D’un point de vue managérial, les niveaux actuels de rémunération des dirigeants des grands groupes cotés ne se justifient pas, car pendant longtemps les entreprises ont été très bien dirigées sans que leurs patrons soient aussi grassement payés. De plus, ce n’est pas parce que la rémunération moyenne des dirigeants augmente que la performance boursière des entreprises s’améliore, ce qui semble contredire la théorie de l’agence.
De plus, ces gigantesques écarts de rémunération attisent un sentiment d’iniquité, au risque d’une démotivation générale, bien plus préjudiciable à la performance des entreprises qu’une très hypothétique érosion du talent des dirigeants : si Carlos Tavares gagnait 15 ou 20 millions de moins, il serait tout aussi talentueux, et on peut espérer pour son équilibre psychologique que ce n’est pas la perspective de toucher un énième bonus qui le motive à diriger Stellantis.
Comment peut-on mettre fin à cette anomalie historique qu’est l’explosion des rémunérations des grands patrons (ou celle des stars de cinéma et des champions sportifs ; rappelons à ce propos que le footballeur Kylian Mbappé gagne deux fois plus que Carlos Tavares) ? Une conclusion qui s’impose semble limpide : il faudrait rendre ces rémunérations secrètes.
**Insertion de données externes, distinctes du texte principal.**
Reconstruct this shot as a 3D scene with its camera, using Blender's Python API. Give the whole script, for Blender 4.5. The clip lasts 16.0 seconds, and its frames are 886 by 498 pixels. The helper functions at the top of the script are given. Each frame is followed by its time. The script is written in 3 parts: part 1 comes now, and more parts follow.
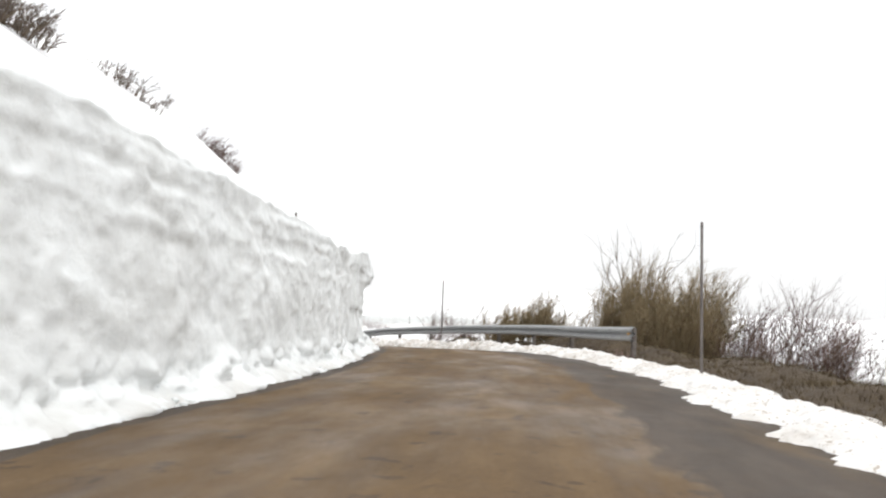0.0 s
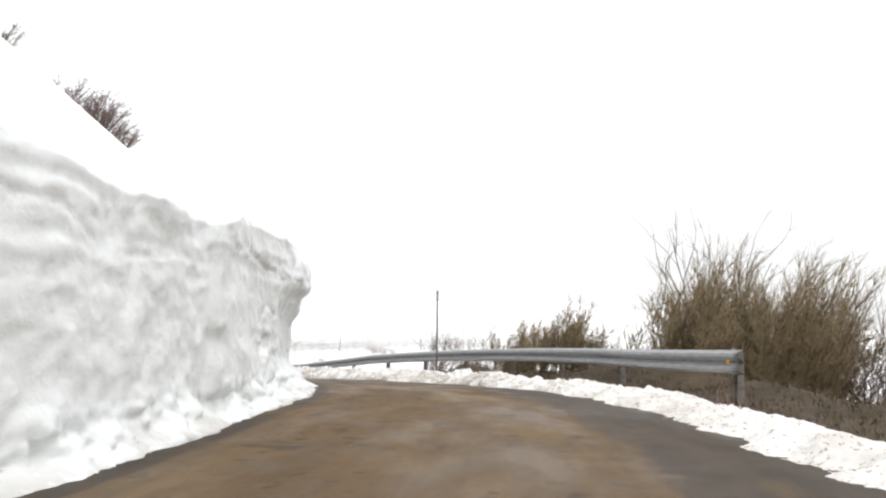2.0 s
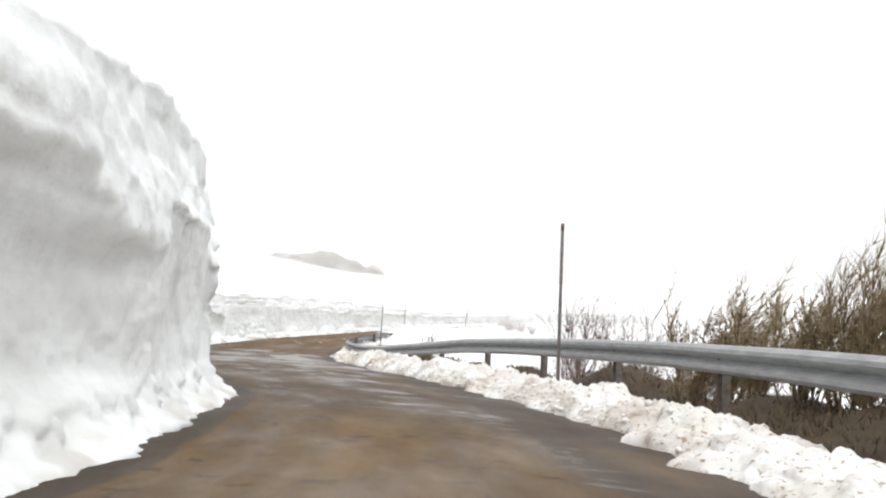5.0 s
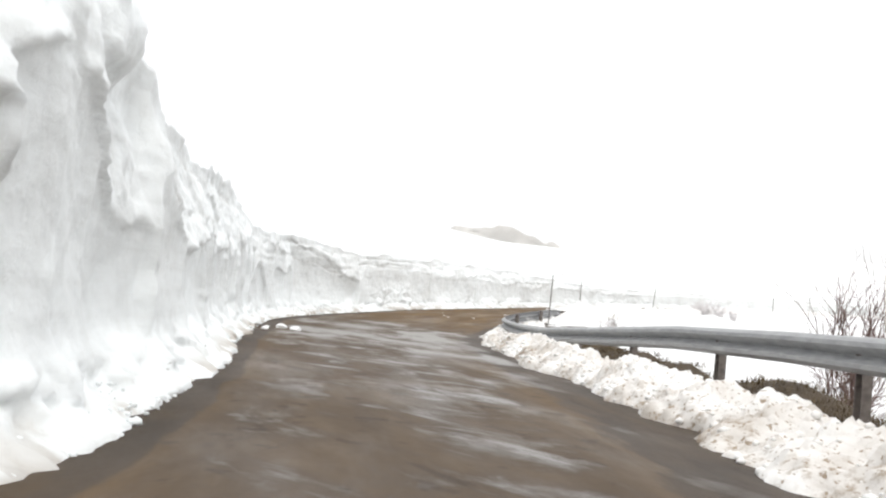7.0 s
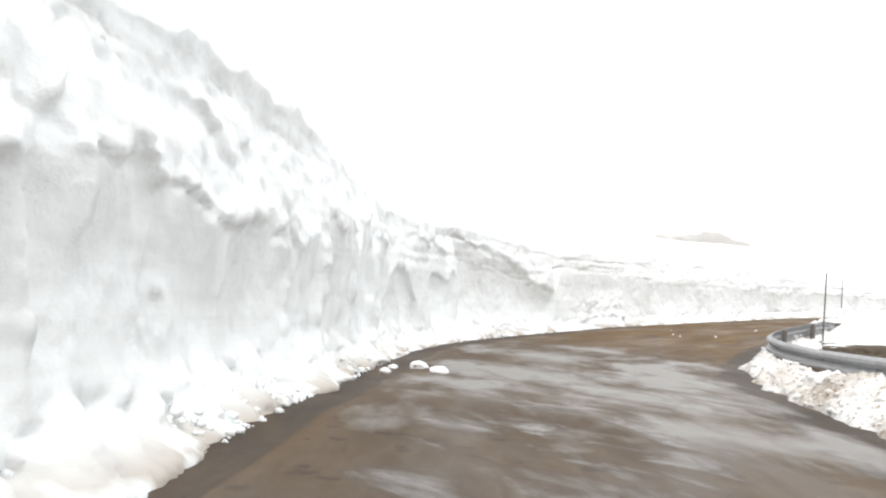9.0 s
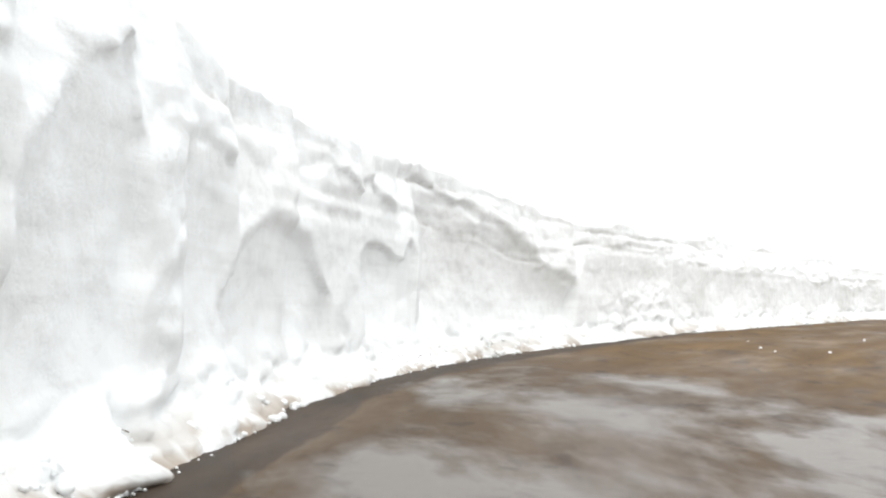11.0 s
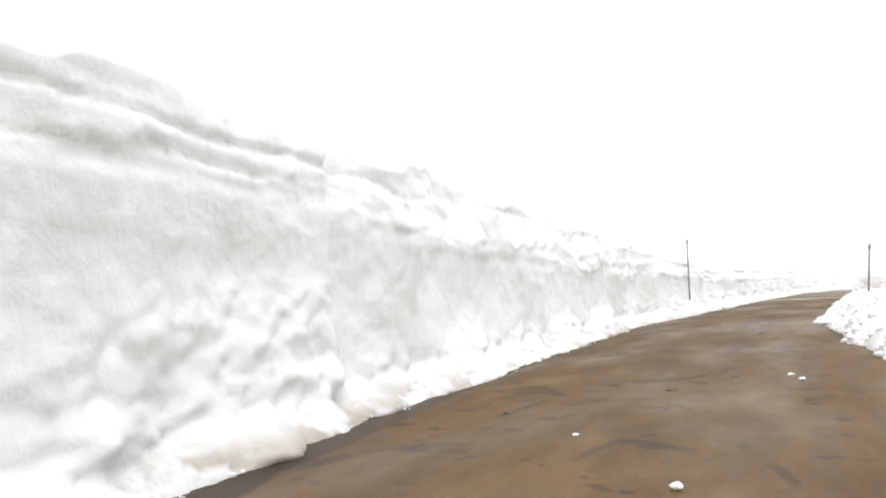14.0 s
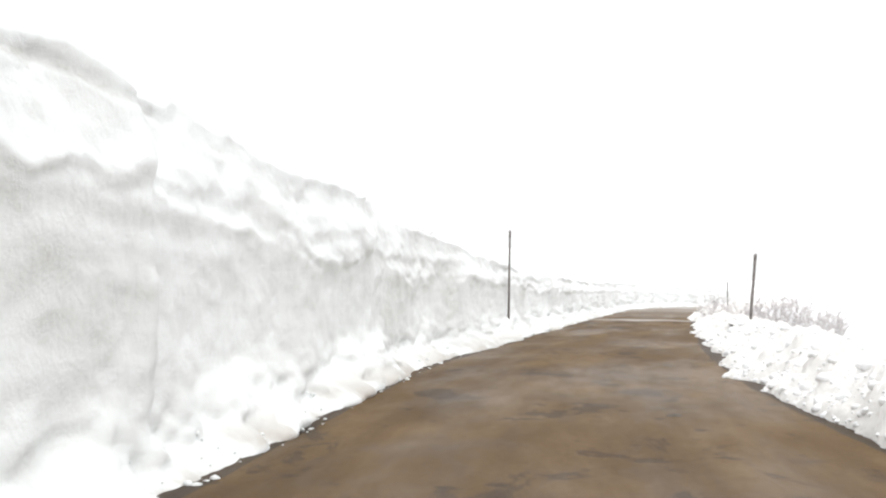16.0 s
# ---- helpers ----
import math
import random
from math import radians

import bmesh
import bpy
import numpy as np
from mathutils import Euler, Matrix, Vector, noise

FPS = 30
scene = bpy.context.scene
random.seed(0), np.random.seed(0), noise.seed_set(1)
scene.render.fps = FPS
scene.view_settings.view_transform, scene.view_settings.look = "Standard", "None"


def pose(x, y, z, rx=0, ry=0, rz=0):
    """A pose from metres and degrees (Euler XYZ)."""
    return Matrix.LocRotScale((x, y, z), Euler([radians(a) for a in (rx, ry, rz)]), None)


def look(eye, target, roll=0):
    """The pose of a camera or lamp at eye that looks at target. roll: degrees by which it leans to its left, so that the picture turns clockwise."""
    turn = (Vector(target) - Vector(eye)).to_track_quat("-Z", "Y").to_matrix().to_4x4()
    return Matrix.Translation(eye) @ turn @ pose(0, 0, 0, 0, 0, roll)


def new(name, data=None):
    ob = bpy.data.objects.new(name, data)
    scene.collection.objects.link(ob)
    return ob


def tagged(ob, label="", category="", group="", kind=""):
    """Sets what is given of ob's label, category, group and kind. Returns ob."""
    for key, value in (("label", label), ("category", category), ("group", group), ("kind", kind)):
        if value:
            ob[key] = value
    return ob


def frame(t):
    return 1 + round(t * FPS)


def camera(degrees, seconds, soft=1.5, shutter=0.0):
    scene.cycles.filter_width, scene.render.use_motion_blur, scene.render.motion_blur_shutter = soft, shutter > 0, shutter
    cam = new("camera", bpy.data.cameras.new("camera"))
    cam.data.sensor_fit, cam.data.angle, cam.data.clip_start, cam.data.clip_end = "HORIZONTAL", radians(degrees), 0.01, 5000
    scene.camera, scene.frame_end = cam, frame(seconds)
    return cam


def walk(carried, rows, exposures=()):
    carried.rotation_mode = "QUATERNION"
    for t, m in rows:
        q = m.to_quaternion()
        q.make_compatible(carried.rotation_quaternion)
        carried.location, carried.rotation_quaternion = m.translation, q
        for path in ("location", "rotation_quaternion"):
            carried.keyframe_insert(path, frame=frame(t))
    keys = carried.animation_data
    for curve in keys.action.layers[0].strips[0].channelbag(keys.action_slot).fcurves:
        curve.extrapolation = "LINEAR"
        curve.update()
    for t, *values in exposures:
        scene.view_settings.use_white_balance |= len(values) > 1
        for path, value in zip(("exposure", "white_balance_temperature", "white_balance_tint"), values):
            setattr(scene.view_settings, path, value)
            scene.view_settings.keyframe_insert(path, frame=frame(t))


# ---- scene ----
cam = camera(52.0, 16.0, soft=2.2)
PATH = [
    (0, (2.478, 2.192, 0.028), (2.300, 4.172, 0.249), 2.0),
    (0.5, (2.475, 4.876, 0.202), (2.298, 6.857, 0.419), 1.1),
    (1, (2.503, 7.634, 0.326), (2.326, 9.616, 0.530), 0.3),
    (1.5, (2.533, 10.537, 0.412), (2.339, 12.517, 0.612), 0.5),
    (2, (2.494, 13.375, 0.485), (2.272, 15.344, 0.751), 0.6),
    (2.5, (2.397, 16.258, 0.581), (2.146, 18.233, 0.771), 0.8),
    (3, (2.283, 19.184, 0.677), (1.987, 21.153, 0.860), 1.2),
    (3.5, (2.163, 22.017, 0.799), (1.812, 23.975, 1.001), 2.0),
    (3.7, (2.084, 23.118, 0.848), (1.716, 25.072, 1.058), 1.9),
    (5.8, (0.273, 33.135, 1.172), (-0.423, 35.003, 1.332), 3.9),
    (6, (-0.025, 34.111, 1.176), (-0.751, 35.969, 1.315), 4.2),
    (6.5, (-0.857, 36.530, 1.182), (-1.670, 38.353, 1.307), 5.2),
    (7, (-1.874, 39.044, 1.169), (-2.794, 40.816, 1.289), 5.5),
    (7.5, (-3.041, 41.434, 1.142), (-4.071, 43.146, 1.237), 4.7),
    (8, (-4.309, 43.643, 1.137), (-5.452, 45.277, 1.282), 4.0),
    (8.5, (-5.809, 45.862, 1.185), (-7.042, 47.433, 1.290), 4.7),
    (9, (-7.194, 47.861, 1.214), (-8.479, 49.389, 1.328), 3.9),
    (9.2, (-7.771, 48.707, 1.231), (-9.072, 50.222, 1.336), 4.3),
    (11.3, (-14.453, 57.713, 1.202), (-15.697, 59.274, 1.322), 3.6),
    (11.5, (-14.967, 58.628, 1.210), (-16.196, 60.197, 1.382), 2.2),
    (12, (-16.261, 60.914, 1.211), (-17.426, 62.533, 1.356), 1.0),
    (12.5, (-17.394, 63.238, 1.223), (-18.468, 64.917, 1.396), 0.1),
    (13, (-18.391, 65.652, 1.300), (-19.338, 67.401, 1.509), -1.1),
    (13.5, (-19.224, 68.100, 1.402), (-20.040, 69.916, 1.593), -1.2),
    (14, (-19.848, 70.493, 1.464), (-20.519, 72.367, 1.652), -2.0),
    (14.5, (-20.279, 72.863, 1.616), (-20.813, 74.772, 1.876), -1.7),
    (15, (-20.602, 75.207, 1.751), (-21.023, 77.145, 2.010), -1.7),
    (15.5, (-20.811, 77.601, 1.885), (-21.148, 79.558, 2.123), -0.7),
    (16, (-20.979, 79.900, 1.986), (-21.247, 81.874, 2.164), 0.8),
]
walk(cam, [(t, look(eye, target, roll)) for t, eye, target, roll in PATH],
     exposures=((0, 0.14), (3.5, 0.20), (6, 0.22), (8, 0.34), (9.2, 0.42), (11.5, 0.42), (12.5, 0.34), (13, 0.28), (14, 0.30), (16, 0.22)))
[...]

Ainsi, elles ne seraient plus utilisées comme outils de mesure de la valeur des individus, et cesseraient donc d’être un enjeu politique.
Or, cette solution apparemment évidente se heurte à un formidable écueil : aucune loi visant à rendre les rémunérations des dirigeants secrètes ne serait tolérée par l’opinion, pour laquelle le secret résonne avec dissimulation et transparence avec vertu.
Par conséquent, il est extrêmement probable que l’année prochaine, avec le printemps, refleurissent les mêmes réactions indignées face aux rémunérations des grands patrons. La machine infernale a été lancée, et on voit mal ce qui pourrait – pacifiquement – l’arrêter.